Exercise prompt:
Using the listing below, extract each line that has the word "with" in it.
.....
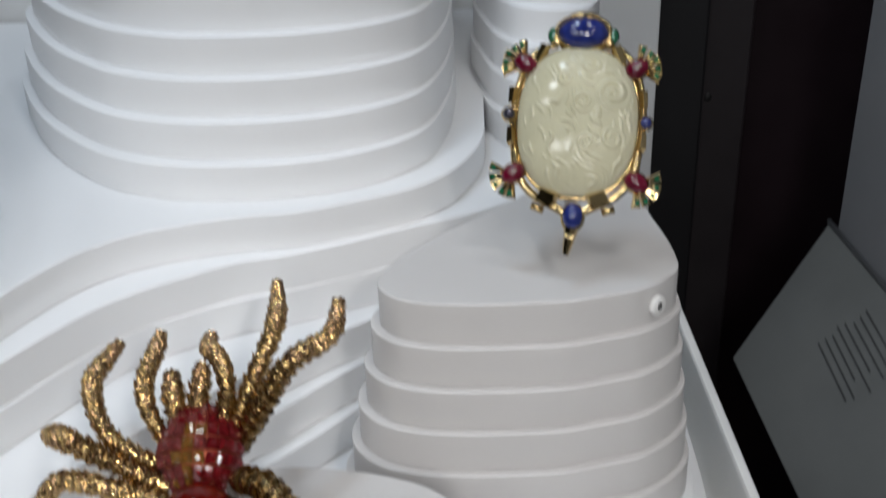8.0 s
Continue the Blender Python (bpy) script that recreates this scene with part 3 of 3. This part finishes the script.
# ---- blue turtle ----
BLUE = frame_at((-0.1358, 0.3685, 0.1745), (1.0, 0.06, 0.10), (-0.26, 0.78, 0.52))
BEND = Matrix.Rotation(radians(22), 4, "Z")
blue = thing("blue_turtle_brooch", "turtle brooch with a dark blue dome and turquoise feet", "brooch", BLUE)
part("shell", cabochon(bmesh.new(), local(0, 0, 0), 0.0118, 0.0122, 0.0085, 0, 12, 36), LAPIS, blue, "polished dark blue domed stone")
part("shell_rim", tube(bmesh.new(), [Vector((0.0119 * math.cos(t), 0.0123 * math.sin(t), -0.001)) for t in (2 * math.pi * k / 40 for k in range(40))], 0.0011, 8, True), SILVER, blue)
neck = part("neck", cabochon(bmesh.new(), BEND @ local(0, 15.0, -0.6), 0.0050, 0.0052, 0.0030), SILVER, blue, "silver neck set with small diamonds")
part("pave", beads(bmesh.new(), [BEND @ local(-4.2 + 1.2 * (k % 8) + 0.6 * (k // 8 % 2), 11.4 + 1.1 * (k // 8), 2.2) for k in range(64)], 0.0006), DIAMOND, neck)
head = part("head", wedge(bmesh.new(), BEND @ Matrix.Translation(local(0, 17.6, 0)), 0.0076, 0.0070, 0.0068, 0.0020), SILVER, blue, "silver head with a square sapphire", smooth=False)
part("sapphire", wedge(bmesh.new(), BEND @ Matrix.Translation(local(0, 18.2, 1.6)), 0.0060, 0.0056, 0.0055, 0.0018), SAPPHIRE, head, smooth=False)
part("prongs", beads(bmesh.new(), [BEND @ local(x, y, 2.2) for x, y in ((-3.4, 18.2), (3.4, 18.2), (-3.2, 23.8), (3.2, 23.8), (0, 24.4), (-3.8, 20.9), (3.8, 20.9))], 0.0009), DIAMOND, head)
for x, y, facing, ln in ((11.2, 8.0, -22, 0.9), (-14.4, 5.6, 208, 1.0), (13.4, -10.0, -106, 1.25), (-7.2, -11.6, -60, 1.25)):
    d = Vector((math.cos(radians(facing)), math.sin(radians(facing))))
    foot = part("flipper", cabochon(bmesh.new(), local(x, y, -0.8), 0.0036, 0.0046 * ln, 0.0022, radians(facing - 90), 5, 18), SILVER, blue, "silver foot with a turquoise stone")
    part("turquoise", cabochon(bmesh.new(), local(x + d.x * 2.4, y + d.y * 2.4, 0.2), 0.0028, 0.0047 * ln, 0.0026, radians(facing - 90)), TURQUOISE, foot)
    part("shoulder", cabochon(bmesh.new(), local(x - d.x * 3.0, y - d.y * 3.0, 0.0), 0.0030, 0.0030, 0.0022), SILVER, foot)
    for k in (-1, 0, 1):
        a = radians(facing + 16 * k)
        part("claw", tube(bmesh.new(), [local(x + math.cos(a) * 5.6 * ln, y + math.sin(a) * 5.6 * ln, -0.6), local(x + math.cos(a) * 7.4 * ln, y + math.sin(a) * 7.4 * ln, -1.0)], [0.0009, 0.0005], 6), GOLD, foot)
part("tail", wedge(bmesh.new(), Matrix.Translation(local(1.5, -11.0, -0.5)) @ Matrix.Rotation(radians(175), 4, "Z"), 0.0042, 0.0018, 0.0042, 0.0020), SILVER, blue, smooth=False)
rod = [BLUE.inverted() @ Vector(p) for p in ((-0.1325, 0.3690, 0.166), (-0.1345, 0.3695, 0.158), (-0.1355, 0.3715, 10 * H))]
part("mount_rod", tube(bmesh.new(), rod, 0.0011, 10), STEEL, blue)
bm = bmesh.new()
for side in (-1, 1):
    tube(bm, [local(side * 5.0, -9.5, -2.0), local(0.4, -15.5, -2.2)], 0.0008, 8)
part("mount_fork", bm, STEEL, blue)

# ---- diamond turtle on the floor ----
SMALL = pose(0.2045, 0.3545, 0.0)
small = thing("diamond_turtle_brooch", "small gold turtle brooch with a diamond-set dome shell", "brooch", SMALL)
bm = bmesh.new()
cabochon(bm, (0, 0, 0.0040), 0.0086, 0.0092, 0.0066, 0, 10, 28)
part("shell", bm, SETTING, small, "silver dome crowded with clear diamonds")
rng = random.Random(9)
for lift, count in ((0.02, 20), (0.30, 19), (0.58, 16), (0.86, 12), (1.14, 8), (1.40, 3)):
    for k in range(count):
        t = 2 * math.pi * (k + rng.uniform(-0.15, 0.15)) / count + lift
        spot = Vector((0.0088 * math.cos(lift) * math.cos(t), 0.0094 * math.cos(lift) * math.sin(t), 0.0040 + 0.0068 * math.sin(lift)))
        out = Vector((spot.x / 0.0088**2, spot.y / 0.0094**2, (spot.z - 0.004) / 0.0068**2)).normalized()
        m = frame_at(spot, out.orthogonal(), out.cross(out.orthogonal()))
        bm = bmesh.new()
        r = rng.uniform(0.0013, 0.0021)
        base, crown = [], []
        m = m @ Matrix.Rotation(rng.uniform(-0.3, 0.3), 4, "X") @ Matrix.Rotation(rng.uniform(-0.3, 0.3), 4, "Y")
        for q in range(7):
            a = 2 * math.pi * q / 7
            base.append(bm.verts.new(m @ Vector((r * math.cos(a), r * math.sin(a), -0.0002))))
            crown.append(bm.verts.new(m @ Vector((r * 0.62 * math.cos(a + 0.45), r * 0.62 * math.sin(a + 0.45), r * 0.55))))
        for q in range(7):
            p = (q + 1) % 7
            bm.faces.new((base[q], base[p], crown[q]))
            bm.faces.new((base[p], crown[p], crown[q]))
        apex = bm.verts.new(m @ Vector((0, 0, r * 0.82)))
        for q in range(7):
            bm.faces.new((crown[q], crown[(q + 1) % 7], apex))
        part("diamond", bm, BRILLIANT if rng.random() < 0.4 else DIAMOND, small, smooth=False)
prongs = []
for k in range(38):
    lift, t = rng.uniform(0.1, 1.35), rng.uniform(0, 6.28)
    prongs.append(Vector((0.0094 * math.cos(lift) * math.cos(t), 0.0100 * math.cos(lift) * math.sin(t), 0.0041 + 0.0074 * math.sin(lift))))
part("prongs", beads(bmesh.new(), prongs, 0.00045), SILVER, small)


def ribbed(name, pts, radii, parent):
    """A leg wound with twisted gold wire."""
    core = part(name, tube(bmesh.new(), spline([local(*p) for p in pts], False, 6), [v.x / 1000 for v in spline([(r, 0) for r in radii], False, 6)], 12), GOLD, parent)
    path = spline([local(*p) for p in pts], False, 6)
    grow = [v.x / 1000 for v in spline([(r, 0) for r in radii], False, 6)]
    bm = bmesh.new()
    for strand in range(7):
        for sense in (-1, 1):
            coil, side = [], None
            for i in range(len(path)):
                way = (path[min(i + 1, len(path) - 1)] - path[max(i - 1, 0)]).normalized()
                side = way.orthogonal().normalized() if side is None else (side - way * side.dot(way)).normalized()
                a = sense * i * 0.34 + strand * 2 * math.pi / 7
                coil.append(path[i] + (side * math.cos(a) + way.cross(side) * math.sin(a)) * grow[i])
            tube(bm, coil, 0.00026, 5)
    tagged(part("wire_winding", bm, GOLD, core), kind="stuff")
    return core


ribbed("leg", [(-6.5, -4.5, 3.0), (-9.5, -5.5, 2.6), (-12.5, -3.2, 2.4), (-13.5, -1.2, 2.2)], (1.6, 1.8, 2.1, 1.5), small)
ribbed("leg", [(0.5, -8.0, 3.0), (0.8, -11.2, 2.8), (3.5, -13.6, 2.5), (6.6, -14.2, 2.2)], (1.6, 1.9, 2.2, 1.6), small)
ribbed("leg", [(7.0, -1.0, 3.0), (9.8, -1.8, 2.4), (11.6, -2.2, 2.2)], (1.8, 2.1, 1.5), small)
ribbed("leg", [(2.0, 8.0, 3.0), (3.0, 10.5, 2.4), (3.4, 12.0, 2.2)], (1.8, 2.1, 1.5), small)
bm = bmesh.new()
cabochon(bm, local(-3.9, -11.4, 3.0), 0.0025, 0.0028, 0.0023, radians(-20), 8, 18, 1.3)
head = part("head", bm, GOLD, small)
part("eyes", beads(bmesh.new(), [local(-6.0, -13.0, 4.2), local(-3.2, -13.6, 4.2)], 0.0005), INK, head)

# ---- brooch on the white plinth ----
leaf = thing("gold_brooch", "gold brooch with dark green stones on a rod", "brooch", frame_at((-0.0820, 0.4550, 0.2355), (1, 0, 0), (0.05, 0.4, 0.9)))
bm = bmesh.new()
cabochon(bm, (0, 0, 0), 0.0075, 0.0190, 0.0050, 0, 8, 26)
part("body", bm, SHADED_GOLD, leaf)
for k in range(5):
    part("green_stone", cabochon(bmesh.new(), local(0, -2 + 4.2 * k - 4, 4.2 - 0.25 * (k - 2) ** 2), 0.0026, 0.0018, 0.0018), EMERALD, leaf)
for side in (-1, 1):
    part("gold_rib", tube(bmesh.new(), spline([local(side * 1.0, -18.5, 1.0), local(side * 5.2, -9.0, 3.4), local(side * 6.2, 2, 3.2), local(side * 4.0, 14, 2.4)], False, 6), 0.0009, 8), GOLD, leaf)
inv = leaf.matrix_world.inverted()
part("mount_rod", tube(bmesh.new(), [inv @ Vector((-0.101, 0.500, 0.236)), inv @ Vector((-0.103, 0.528, 14 * H))], 0.0014, 10), STEEL, leaf)

# ---- low layer in front and specks of dust ----
front = thing("display_plinth", "single low frosted grey acrylic layer on the floor", "plinth", group="layered plinths")
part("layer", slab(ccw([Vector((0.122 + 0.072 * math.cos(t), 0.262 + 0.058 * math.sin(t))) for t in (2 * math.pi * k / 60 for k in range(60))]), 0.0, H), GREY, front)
bm = bmesh.new()
for x, y, z, r in ((0.118, 0.3605, 3 * H, 0.00025), (0.0765, 0.3535, 4 * H, 0.0002), (0.0905, 0.3535, 4 * H, 0.0002), (0.221, 0.351, 0, 0.00015), (0.168, 0.3555, 0, 0.0002)):
    bmesh.ops.create_icosphere(bm, subdivisions=1, radius=r, matrix=Matrix.Translation((x, y, z + r * 0.3)))
tagged(part("dust", bm, PANEL), "tiny grey dust specks on the white layers", "dust", kind="stuff")

# ---- outside the case ----
PX, PY, PZ = 0.3575, 0.738, 0.0164
LOW_CORNER = Vector((0.2894, 0.683, -0.049))
ALONG = Vector((0.075, -1.0, 0.0)).normalized()
TOP_CORNER = Vector((PX, PY, PZ))
FACING = ALONG.cross(TOP_CORNER - LOW_CORNER).normalized()
FACING = FACING if FACING.z > 0 else -FACING
UPHILL = FACING.cross(ALONG).normalized()
UPHILL = UPHILL if UPHILL.z > 0 else -UPHILL
bm = bmesh.new()
corners = [LOW_CORNER, TOP_CORNER, TOP_CORNER + ALONG * 0.95, LOW_CORNER + ALONG * 0.90 - UPHILL * 0.030]
top = [bm.verts.new(c) for c in corners]
low = [bm.verts.new(c - FACING * 0.006) for c in corners]
bm.faces.new(top)
bm.faces.new(list(reversed(low)))
for k in range(4):
    bm.faces.new((top[k], low[k], low[(k + 1) % 4], top[(k + 1) % 4]))
bmesh.ops.recalc_face_normals(bm, faces=bm.faces)
bmesh.ops.bevel(bm, geom=list(bm.edges), offset=0.0008, segments=2, affect="EDGES", profile=0.5)
text_panel = thing("text_panel", "sloping dark grey text panel beside the case", "sign")
part("board", bm, PANEL, text_panel, smooth=False)
bm = tube(bmesh.new(), [TOP_CORNER + FACING * 0.0004 - UPHILL * 0.001, TOP_CORNER + ALONG * 0.94 + FACING * 0.0004 - UPHILL * 0.001], 0.0016, 8)
part("edge_strip", bm, PANEL_EDGE, text_panel)
rng = random.Random(3)
for v_from, u0, lines, length in ((0.036, 0.0480, 8, 0.062), (0.145, 0.0420, 9, 0.062)):
    for k in range(lines):
        u = u0 + 0.0046 * k
        a = v_from + rng.uniform(0, 0.006)
        b = a + length * rng.uniform(0.62, 1.0)
        bm = bmesh.new()
        spots = []
        for du, v in ((0.0, a), (0.0011, a), (0.0011, b), (0.0, b)):
            spots.append(bm.verts.new(LOW_CORNER + UPHILL * (u + du - 0.1 * (v - v_from)) + ALONG * v + FACING * 0.0006))
        bm.faces.new(spots)
        bmesh.ops.recalc_face_normals(bm, faces=bm.faces)
        part("text_line", bm, FADED_INK, text_panel, smooth=False)
bm = bmesh.new()
for away in (0.004, 0.012):
    for q in (TOP_CORNER, TOP_CORNER + ALONG * 0.95):
        for z in (-0.02, 0.60):
            bm.verts.new((q.x + away, q.y - 0.004, z))
bmesh.ops.convex_hull(bm, input=bm.verts)
tagged(part("side_wall", bm, SIDE, smooth=False), "plain grey wall panel beside the case", "wall", kind="structure")
for x0, x1, y, mat in ((0.249, 0.292, 0.83, DARK), (0.292, 0.330, 0.86, PLUM), (0.334, 0.470, 0.90, CURTAIN)):
    bm = box(bmesh.new(), x0, y, -0.6, x1, y + 0.01, 0.9, 0.002)
    tagged(part("dark_panel", bm, mat, smooth=False), "tall dark plum wall panel in the shadow", "wall panel", kind="structure")
for x, z in ((0.3092, 0.1442), (0.3020, 0.0556)):
    bolt = part("bolt", cabochon(bmesh.new(), (0, 0, 0), 0.0028, 0.0028, 0.0012), INK)
    bolt.matrix_world = frame_at((x, 0.8598, z), (1, 0, 0), (0, 0, 1))
    tagged(bolt, "small black bolt head on the dark panel", "bolt", group="bolts")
.....
Answer to this task:
Continue the Blender Python (bpy) script that recreates this scene with part 3 of 3. This part finishes the script.
blue = thing("blue_turtle_brooch", "turtle brooch with a dark blue dome and turquoise feet", "brooch", BLUE)
neck = part("neck", cabochon(bmesh.new(), BEND @ local(0, 15.0, -0.6), 0.0050, 0.0052, 0.0030), SILVER, blue, "silver neck set with small diamonds")
head = part("head", wedge(bmesh.new(), BEND @ Matrix.Translation(local(0, 17.6, 0)), 0.0076, 0.0070, 0.0068, 0.0020), SILVER, blue, "silver head with a square sapphire", smooth=False)
    foot = part("flipper", cabochon(bmesh.new(), local(x, y, -0.8), 0.0036, 0.0046 * ln, 0.0022, radians(facing - 90), 5, 18), SILVER, blue, "silver foot with a turquoise stone")
small = thing("diamond_turtle_brooch", "small gold turtle brooch with a diamond-set dome shell", "brooch", SMALL)
part("shell", bm, SETTING, small, "silver dome crowded with clear diamonds")
    """A leg wound with twisted gold wire."""
leaf = thing("gold_brooch", "gold brooch with dark green stones on a rod", "brooch", frame_at((-0.0820, 0.4550, 0.2355), (1, 0, 0), (0.05, 0.4, 0.9)))